European scientists have developed a new test that detects early stage Parkinson’s disease by analyzing molecules found in a person’s spinal fluid.
Experts say that the test needs to be validated with a larger sample group but they are optimistic that it could one day help to improve diagnosis of the disease.
The study appears in the journal Annals of Clinical and Translational Neurology.
The new test detects a protein molecule called alpha-synuclein, which forms sticky clumps called Lewy bodies inside the brain cells of people with Parkinson’s and some types of dementia.
Previous efforts to develop a test for alpha-synuclein have produced inconsistent results because the protein is also found in healthy brains.
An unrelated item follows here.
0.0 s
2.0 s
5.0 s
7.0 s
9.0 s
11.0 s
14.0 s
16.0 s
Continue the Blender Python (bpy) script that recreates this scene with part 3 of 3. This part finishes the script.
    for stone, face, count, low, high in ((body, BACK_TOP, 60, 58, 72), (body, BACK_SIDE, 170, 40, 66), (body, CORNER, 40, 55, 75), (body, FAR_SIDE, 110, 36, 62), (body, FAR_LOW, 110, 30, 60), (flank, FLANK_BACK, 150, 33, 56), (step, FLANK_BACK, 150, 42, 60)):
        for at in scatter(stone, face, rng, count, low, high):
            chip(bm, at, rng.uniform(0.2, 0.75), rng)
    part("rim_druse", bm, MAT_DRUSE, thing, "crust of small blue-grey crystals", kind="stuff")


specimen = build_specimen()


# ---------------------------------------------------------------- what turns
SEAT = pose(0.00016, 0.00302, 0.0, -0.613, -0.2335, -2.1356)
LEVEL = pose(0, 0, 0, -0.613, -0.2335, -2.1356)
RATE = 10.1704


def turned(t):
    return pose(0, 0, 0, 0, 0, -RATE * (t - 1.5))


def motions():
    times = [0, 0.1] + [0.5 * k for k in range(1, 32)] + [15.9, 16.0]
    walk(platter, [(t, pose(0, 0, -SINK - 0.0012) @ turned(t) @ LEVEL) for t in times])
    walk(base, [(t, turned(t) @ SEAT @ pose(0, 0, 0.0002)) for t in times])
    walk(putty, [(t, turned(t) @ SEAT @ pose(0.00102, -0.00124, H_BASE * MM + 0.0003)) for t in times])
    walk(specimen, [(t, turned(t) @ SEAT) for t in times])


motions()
It is only when the protein clumps together that it causes problems.
Researchers at the University of Edinburgh made use of a highly sensitive technology that measures the stickiness of proteins.
The approach, called real-time quaking-induced conversion, can detect tiny differences in the properties of proteins in the brain that can mean the difference between disease or not.
In early tests, the technique accurately identified 19 out of 20 samples from patients with Parkinson’s disease, as well as three samples from people considered to be at risk of the condition.
Significantly, there were no false positives in any of the 15 control samples from healthy people.
The technique also identified patients with a type of dementia caused by Lewy bodies, but not other types of dementia such as Alzheimer’s disease.
Parkinson’s disease is a progressive brain condition caused by the loss of nerve cells. Currently, it is not known what causes the condition and there is currently no accurate test for it.
Patients often have to wait years for a diagnosis, which is based on physical symptoms, their medical history and the results of simple mental and physical exercises.
Dr. Alison Green, of the National CJD Research and Surveillance Unit at the University of Edinburgh, said, “We have already used this technique to develop an accurate test for Creutzfeldt–Jakob disease, another neurodegenerative condition. We hope that with further refinement, our approach will help to improve diagnosis for Parkinson’s patients.
“We are also interested in whether it could be used to identify people with Parkinson’s and Lewy body dementia in the early stages of their illness. These people could then be given the opportunity to take part in trials of new medicines that may slow, or stop, the progression of disease.”